Wolkenkuckucksheim der Internetkonzerne
Smartphone-Werbung und die Cloud treiben die Gewinne der US-amerikanischen Technologiebranche nach oben
Die Kombination von Werbung auf Mobilgeräten wie Smartphones und Tablets und deren wegen geringem Eigenspeicher immer größer werdender Abhängigkeit von Cloudlösungen bringt den großen US-Technologiefirmen richtig viel Geld ein. Für diesen Trend stehen Gewinnzahlen von Amazon, Facebook und der Google-Mutter Alphabet, aber auch jüngste Zukäufe. So hat der kalifornische Hard- und Softwarehersteller Oracle gerade die ebenfalls kalifornische Softwareschmiede NetSuite für 9,3 Milliarden Dollar (8,33 Milliarden Euro) gekauft. Tech-Experten vermuten, dass es Oracle weniger um die Software von NetSuite als um dessen cloud-affine Kunden geht. Und Veri-zons Angebot von 4,8 Milliarden Dollar für das Kerngeschäft, also den internetbasierten Betriebsteil, von Yahoo ist dort akzeptiert worden.
Facebook und Alphabet haben in ihren letzten Quartalsberichten hohe Gewinne im Bereich der Mobilwerbung ausgewiesen.
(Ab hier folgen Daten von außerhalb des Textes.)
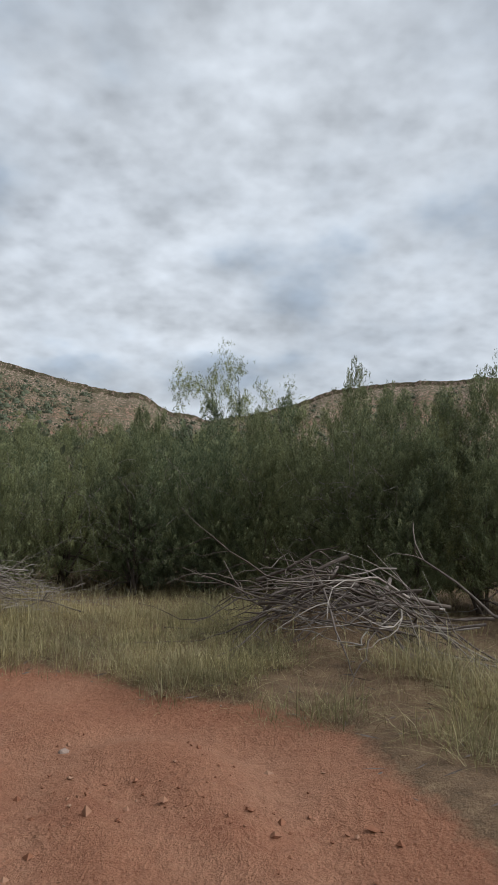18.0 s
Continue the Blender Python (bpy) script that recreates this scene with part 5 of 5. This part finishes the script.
bar("windscreen_seal", [(-0.78, 0.93, 1.185), (-0.353, 0.93, 1.200), (-0.03, 0.93, 1.204), (0.299, 0.93, 1.202), (0.78, 0.93, 1.185)], 0.016, 0.007, M_SEAL, jeep, "dusty tan windscreen seal")
v, f = sheet(lambda x, y: (x, y, 1.216 - 0.10 * (0.84 - y) - 0.9 * max(0, 0.60 - y) ** 2 - 0.02 * (x / 0.7) ** 2 + 0.012 * math.sin((y - 0.55) * 28)), np.linspace(-0.70, 0.70, 24), np.linspace(0.66, 0.90, 16), 0.11)
part("dashboard", mesh_np("dashboard", v, f, M_DASH, True), None, jeep, "dark padded dashboard top")


def box_part(name, x0, x1, y0, y1, z0, z1, mat, bevel=0.03, label=""):
    bm = bmesh.new()
    bmesh.ops.create_cube(bm, size=1.0)
    for q in bm.verts:
        q.co = Vector(((x0 + x1) / 2 + q.co.x * (x1 - x0), (y0 + y1) / 2 + q.co.y * (y1 - y0), (z0 + z1) / 2 + q.co.z * (z1 - z0)))
    bmesh.ops.bevel(bm, geom=bm.edges[:], offset=bevel, segments=3, affect="EDGES")
    return part(name, bm, mat, jeep, label)


box_part("engine_bay", -0.66, 0.66, 1.05, 2.42, 0.55, 0.98, M_PAINT)
box_part("grille", -0.70, 0.70, 2.42, 2.50, 0.60, 0.97, M_PAINT)
for s in (-1, 1):
    box_part("front_wing", min(s * 0.62, s * 0.93), max(s * 0.62, s * 0.93), 1.25, 2.40, 0.86, 0.93, M_TRIM, 0.03)
    for y in (1.85,):
        part("wheel", mesh_np("wheel", *tubes([np.array([(s * 0.66, y, 0.34, 0.20), (s * 0.665, y, 0.34, 0.36), (s * 0.70, y, 0.34, 0.40), (s * 0.88, y, 0.34, 0.40), (s * 0.915, y, 0.34, 0.36), (s * 0.92, y, 0.34, 0.22), (s * 0.89, y, 0.34, 0.20), (s * 0.885, y, 0.34, 0.01)])], 28), M_TYRE, True), None, jeep)
box_part("bulkhead", -0.70, 0.70, 0.86, 1.06, 0.42, 1.10, M_PAINT, 0.06)
box_part("front_bumper", -0.78, 0.78, 2.50, 2.66, 0.52, 0.68, M_TRIM, 0.03)
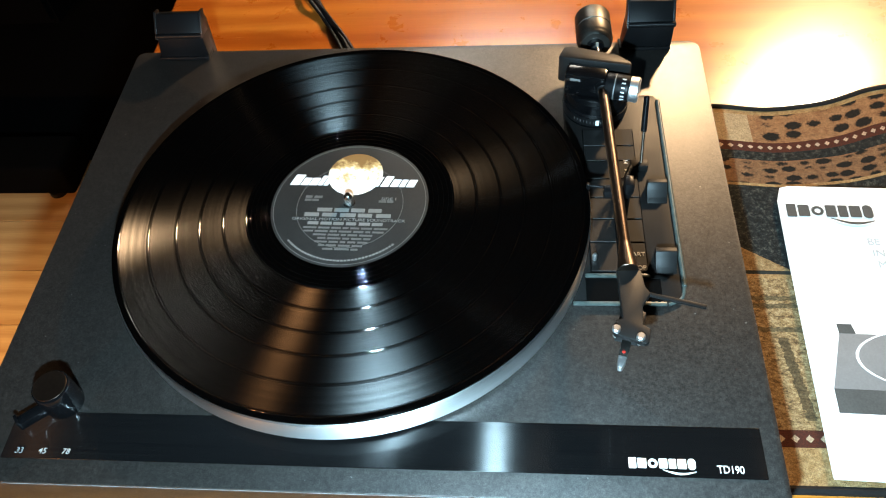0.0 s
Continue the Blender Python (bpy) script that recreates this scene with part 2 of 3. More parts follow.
def woven_rug():
    """Bands across the depth: spotted, beaded, leafy and striped weave. u runs along the width in metres, v along the depth."""
    g = Nodes("woven_rug")
    uv = g.node("ShaderNodeUVMap").outputs[0]
    sep = g.node("ShaderNodeSeparateXYZ")
    g.link(uv, sep.inputs[0])
    u, v = sep.outputs[0], sep.outputs[1]

    def field(scale, sx=1.0, sy=1.0, detail=4, rough=0.6):
        m = g.node("ShaderNodeMapping")
        m.inputs["Scale"].default_value = (sx, sy, 1)
        g.link(uv, m.inputs["Vector"])
        return g.noise(m.outputs[0], scale, detail, rough)

    def spots(scale, size, sx=1.0, sy=1.5):
        m = g.node("ShaderNodeMapping")
        m.inputs["Scale"].default_value = (sx, sy, 1)
        g.link(uv, m.inputs["Vector"])
        vo = g.node("ShaderNodeTexVoronoi", feature="F1")
        vo.inputs["Scale"].default_value, vo.inputs["Randomness"].default_value = scale, 0.45
        g.link(m.outputs[0], vo.inputs["Vector"])
        d = g.math("ADD", vo.outputs["Distance"], g.math("MULTIPLY", g.math("SUBTRACT", field(420), 0.5), 0.35))
        return g.ramp(d, [(size, 1.0), (size + 0.10, 0.0)])

    def beads(v0, pitch):
        du = g.math("ABSOLUTE", g.math("SUBTRACT", g.math("FRACT", g.math("MULTIPLY", u, 1 / pitch)), 0.5))
        dv = g.math("MULTIPLY", g.math("ABSOLUTE", g.math("SUBTRACT", v, v0)), 1 / pitch)
        return g.math("LESS_THAN", g.math("ADD", du, dv), 0.30)

    thread = field(1500, 1.0, 1.0, 2, 0.8)
    blotch = field(150, 1, 1, 4, 0.7)
    gold = g.ramp(blotch, [(0.3, (0.30, 0.16, 0.06)), (0.55, (0.54, 0.34, 0.15)), (0.75, (0.70, 0.50, 0.27))])
    tan = g.ramp(blotch, [(0.3, (0.29, 0.135, 0.058)), (0.7, (0.52, 0.275, 0.13))])
    dark = g.ramp(field(240, 1, 1, 5, 0.85), [(0.38, (0.005, 0.006, 0.008)), (0.52, (0.020, 0.024, 0.025)), (0.60, (0.075, 0.082, 0.070)), (0.72, (0.22, 0.21, 0.17))])
    stripes = g.ramp(field(230, 0.8, 1.3, 5, 0.85), [(0.34, (0.045, 0.034, 0.018)), (0.46, (0.31, 0.19, 0.085)), (0.54, (0.52, 0.345, 0.165)), (0.68, (0.72, 0.54, 0.31))])
    black, red = (0.010, 0.009, 0.009), (0.10, 0.026, 0.015)
    big = g.mix(spots(56, 0.33), tan, black)
    small = g.mix(spots(84, 0.36, 0.8, 1.6), g.mix(0.3, tan, dark), black)
    # the corner patch of plain gold
    big = g.mix(g.math("LESS_THAN", u, 0.028), big, g.mix(0.5, gold, (0.72, 0.56, 0.36)))

    def band(base, v0, v1, colour):
        inside = g.math("MULTIPLY", g.math("GREATER_THAN", v, v0), g.math("LESS_THAN", v, v1))
        return g.mix(inside, base, colour)

    col = gold
    col = band(col, -0.114, -0.002, stripes)
    col = band(col, -0.122, -0.111, red)
    col = g.mix(beads(-0.1165, 0.0082), col, (0.62, 0.45, 0.30))
    col = band(col, 0.004, 0.0815, dark)
    slant = g.math("LESS_THAN", g.math("ADD", v, g.math("MULTIPLY", u, 0.62)), 0.026)
    col = g.mix(g.math("MULTIPLY", slant, g.math("GREATER_THAN", v, 0.004)), col, g.mix(0.15, gold, dark))
    col = band(col, 0.0015, 0.0045, (0.03, 0.035, 0.032))
    col = band(col, 0.084, 0.118, small)
    col = band(col, 0.108, 0.117, dark)
    col = band(col, 0.117, 0.127, red)
    col = g.mix(beads(0.122, 0.0072), col, (0.72, 0.50, 0.36))
    col = band(col, 0.127, 0.157, big)
    # a dark figure in the striped field
    bar = g.math("MULTIPLY", g.math("LESS_THAN", g.math("ABSOLUTE", g.math("SUBTRACT", g.math("ADD", u, g.math("MULTIPLY", v, 0.12)), 0.012)), g.math("MULTIPLY", field(260), 0.006)), g.math("MULTIPLY", g.math("LESS_THAN", v, -0.048), g.math("GREATER_THAN", v, -0.105)))
    col = g.mix(g.math("MULTIPLY", bar, 0.75), col, (0.05, 0.04, 0.022))
    for v0 in (-0.024, -0.042, -0.018):
        line = g.math("LESS_THAN", g.math("ABSOLUTE", g.math("SUBTRACT", v, v0)), g.math("MULTIPLY", field(300), 0.0035))
        col = g.mix(g.math("MULTIPLY", line, 0.65), col, (0.06, 0.06, 0.035))
    col = g.mix(g.ramp(thread, [(0.35, 0.45), (0.6, 0.0)]), col, (0.02, 0.016, 0.012))
    col = g.mix(g.ramp(field(620, 1.0, 1.0, 3, 0.9), [(0.42, 0.38), (0.55, 0.0)]), col, (0.015, 0.013, 0.010))
    g.put("Base Color", col)
    g.put("Roughness", 0.95)
    g.put("Specular IOR Level", 0.15)
    g.bump(thread, 0.9, 0.0015)
    return g.mat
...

Das spiegelt die Entwicklung in der Branche: Die Nutzer gehen immer weniger mit PCs und Laptops, dafür immer mehr mit mobilen Geräten wie Smartphones und Tablets ins Netz. Insbesondere Smartphones haben aber nicht genug Speicherkapazität, um all die Videos, Fotos und andere Daten aufzunehmen, die der Nutzer gern stets zur Hand hat. Sie müssen auf externe Speicher (Clouds) zurückgreifen, die ihnen besondere Dienstleister bieten. Entsprechend haben Cloudanbieter wie Marktführer Amazon oder inzwischen auch Microsoft ebenfalls deutlich steigende Gewinne verbucht.
Nach Angaben der Marktforscher von Canalys haben Unternehmen ihre Ausgaben für Clouddienste im zweiten Quartal 2016 um 52 Prozent gegenüber dem Vorjahrsquartal erhöht. Die zunehmende Nutzung von Mobilgeräten habe die Nachfrage nach solchen Diensten steigen lassen, erklären die Analysten. »Die Leute nutzen das Internet immer häufiger«, sagt auch Analyst Ben Schachter von der Macquarie Group. »Sie haben es mit ihren Smartphones immer dabei. Die Übertragungsgeschwindigkeit wird besser. All diese Information muss irgendwo herkommen und sie kommt aus der Cloud.«
Werbung auf Mobilgeräten macht bei Facebook 64 Prozent der 6,2 Milliarden Dollar Anzeigeneinnahmen aus. Die Gewinne des Konzerns haben sich im vergangenen Jahr verdreifacht. Und auch bei Google sind die Einnahmen aus der Mobilwerbung um 21 Prozent gestiegen.
Bei Amazon stiegen die Einnahmen aus den Clouddiensten um 58 Prozent, was einen Gewinn von 857 Millionen Dollar brachte. Bei Microsofts Clouddienst Azur haben sich die Einnahmen verdoppelt. »Sie haben es geschafft, ihre Kunden in die Cloud hinüber zu führen«, sagt Brad Reback, Analyst bei Stifel, Nicolaus & Company über Microsoft. Das vermarktet derzeit erfolgreich sein cloudgestütztes Programmpaket Office 365.
Nach Ansicht von Analyst Schachter wird dieser Trend bei den großen Firmen anhalten, denn sie weiten diese Dienste aus und investieren entsprechend. »Die Großen werden noch größer«, prophezeit er.
Andere wollen sich ebenfalls ihr Stück von diesem Kuchen sichern. Oracle ist ein Beispiel dafür. Die relativ alte Firma aus dem Silicon Valley - sie wurde schon 1977 gegründet - hat ihren Schwerpunkt von Programmen für Datenspeicher auf das Cloud-Computing verlagert. Oracles Verkäufe von Cloudprogrammen sind gegenüber dem Geschäftsjahr 2014 um fast 50 Prozent gestiegen.
Verizons Kauf des Yahoo-Kerngeschäfts wird demgegenüber als Versuch eingestuft, nach Google und Facebook weltweit drittgrößter Mobilwerbeträger zu werden. Der Telekommunikationskonzern erwirbt mit Yahoo den Zugang zu einer Marketinginfrastruktur für mobile Werbung. Yahoo bringe »Millionen einheimischer und internationaler« Nutzer, unterstreicht Professor Usha Haley von der Universität West Virginia.